After Kesey wrote the novel, his artistic focus shifted from writing to life. He devoted himself to living in the moment, to making experimental movies and bringing fantasies to life, to reaching higher states of awareness tripping on LSD. “I’d rather be a lightning rod than a seismograph,” was Kesey’s reason for quitting writing. Wolfe adds, “He talked about something called the Acid Test and forms of expression in which there would be no separation between himself and the audience. It would be all one experience, with all the senses opened wide, words music, lights, sounds, touch–lightning–” Even Kesey’s metaphors reference the outdoors–acting as a conduit for electricity rather than recording the earth’s movements with ink.
A Harvard undergrad on the staff of the campus literary magazine in 1970 spoke to The New York Times about her extracurricular reading habits and the irresistible appeal of The Electric Kool-Aid Acid Test. She said, “Tom Wolfe’s Electric Kool-Air [sic] Acid Test really gets to some of us. I had to stop reading it half way through because I never would have gotten my work done. I wanted to freak out on acid, and like Ken Kesey take a bus onto the road and just live!”

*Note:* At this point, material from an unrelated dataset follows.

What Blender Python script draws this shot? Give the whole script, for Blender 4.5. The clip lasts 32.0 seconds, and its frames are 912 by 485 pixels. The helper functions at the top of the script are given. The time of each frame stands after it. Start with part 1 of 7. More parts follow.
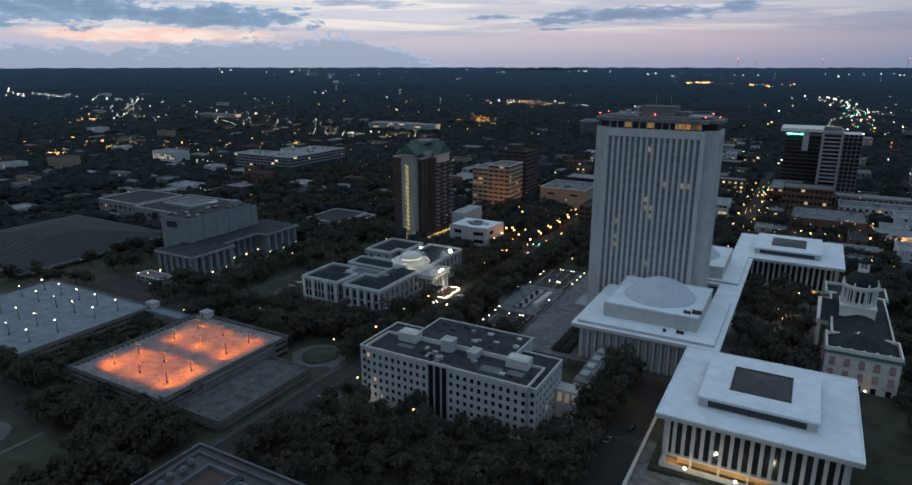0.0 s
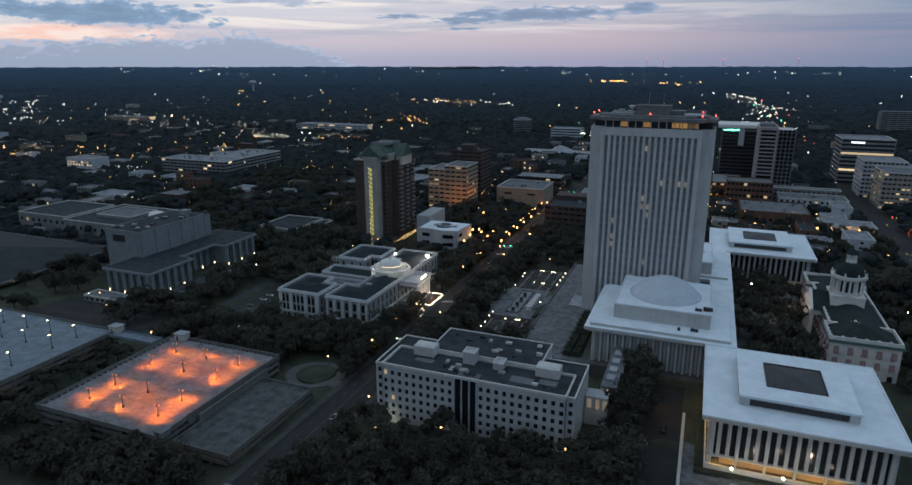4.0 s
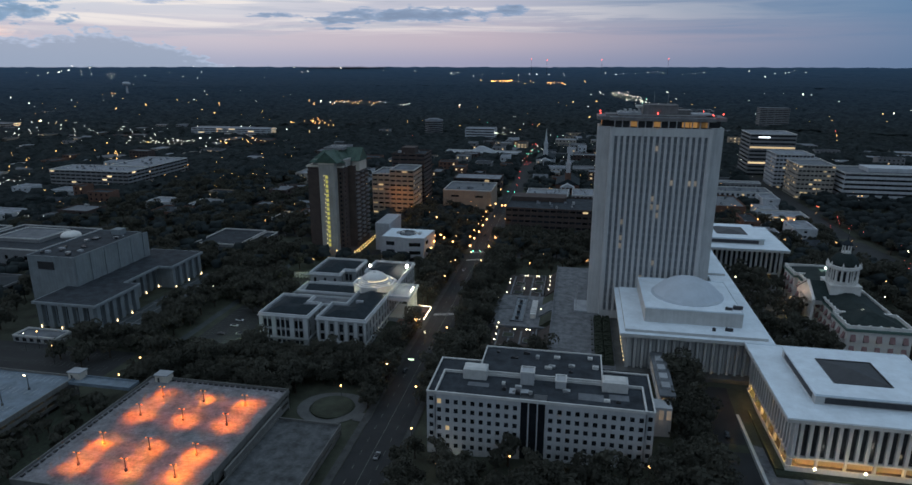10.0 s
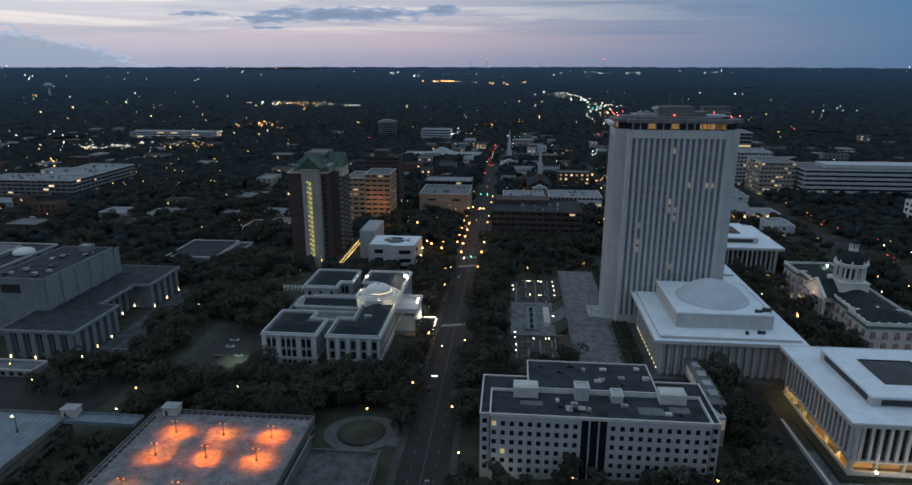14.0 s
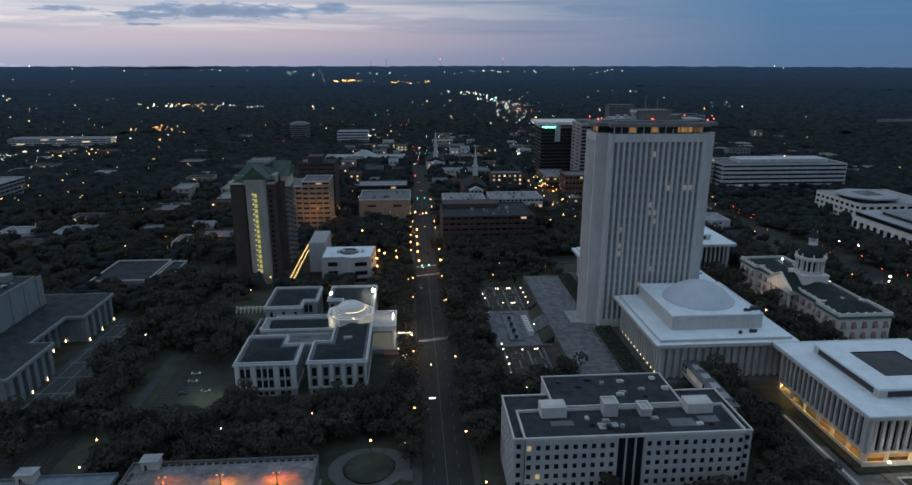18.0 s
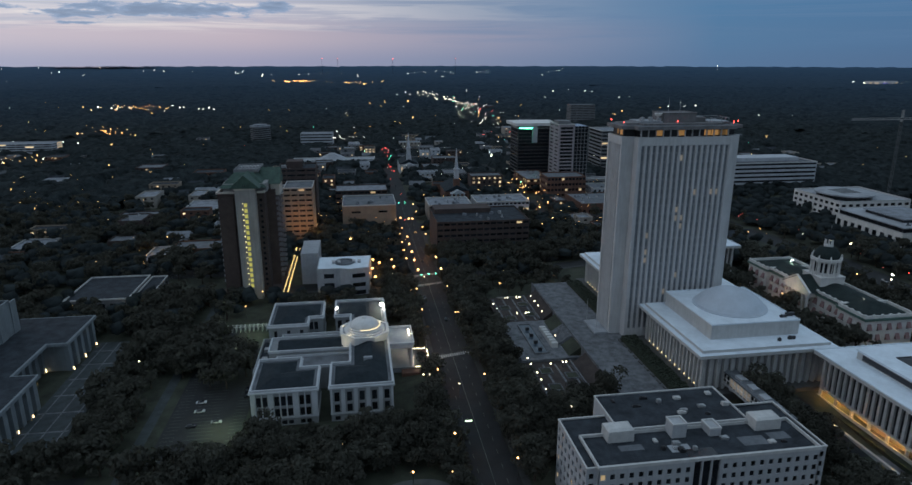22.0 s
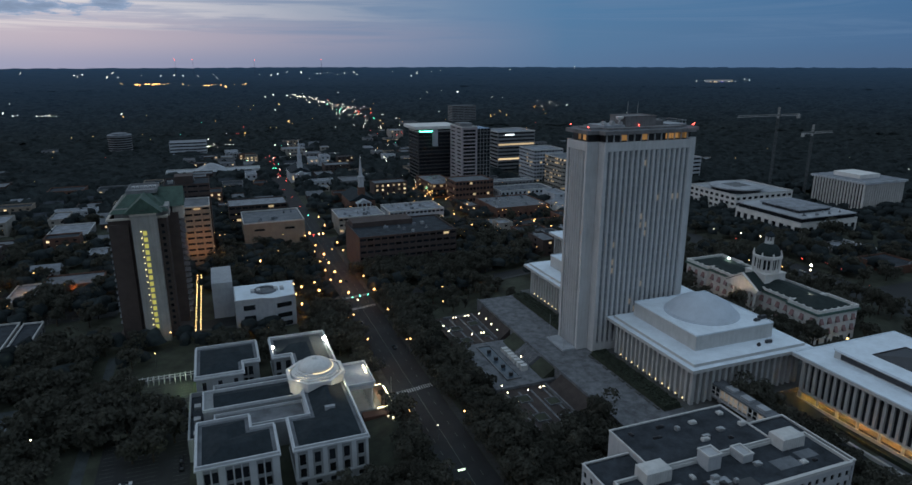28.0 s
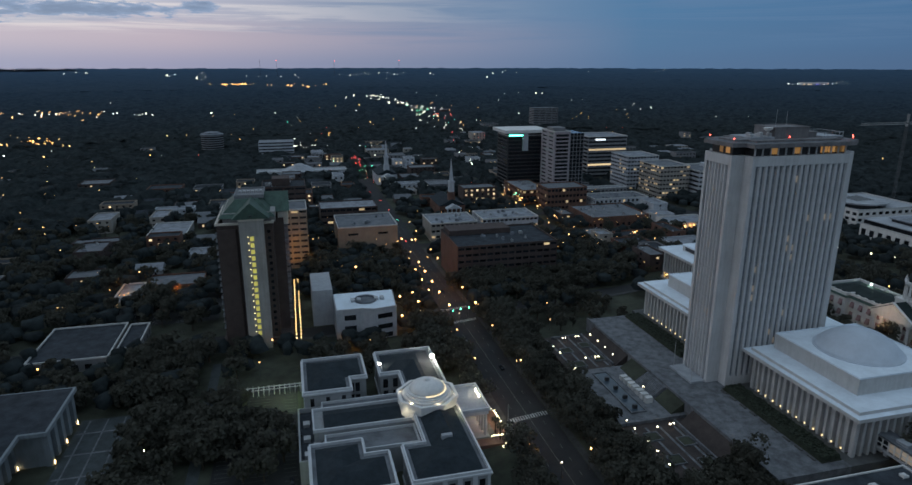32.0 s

How does one get work done when it becomes obvious there are fantasies to enact, road trips to take, rules to flout? How does one write when nature, and life, beckon from beyond the window? Put the book down. Close the blinds. Or don’t. There’s a delicate balance to strike. Even Kesey, magnificent lightening rod that he was, wrote more books after the acid tests ended. And without Tom Wolfe’s assemblage of interviews and documentation of the Pranskters’ escapades in The Electric Kool-Aid Acid Test, I would know far less about Kesey, his medium, and his life. I know I will soon pack my bags and go home. But I am lucky to have witnessed the landscape, and to know there is the possibility of return.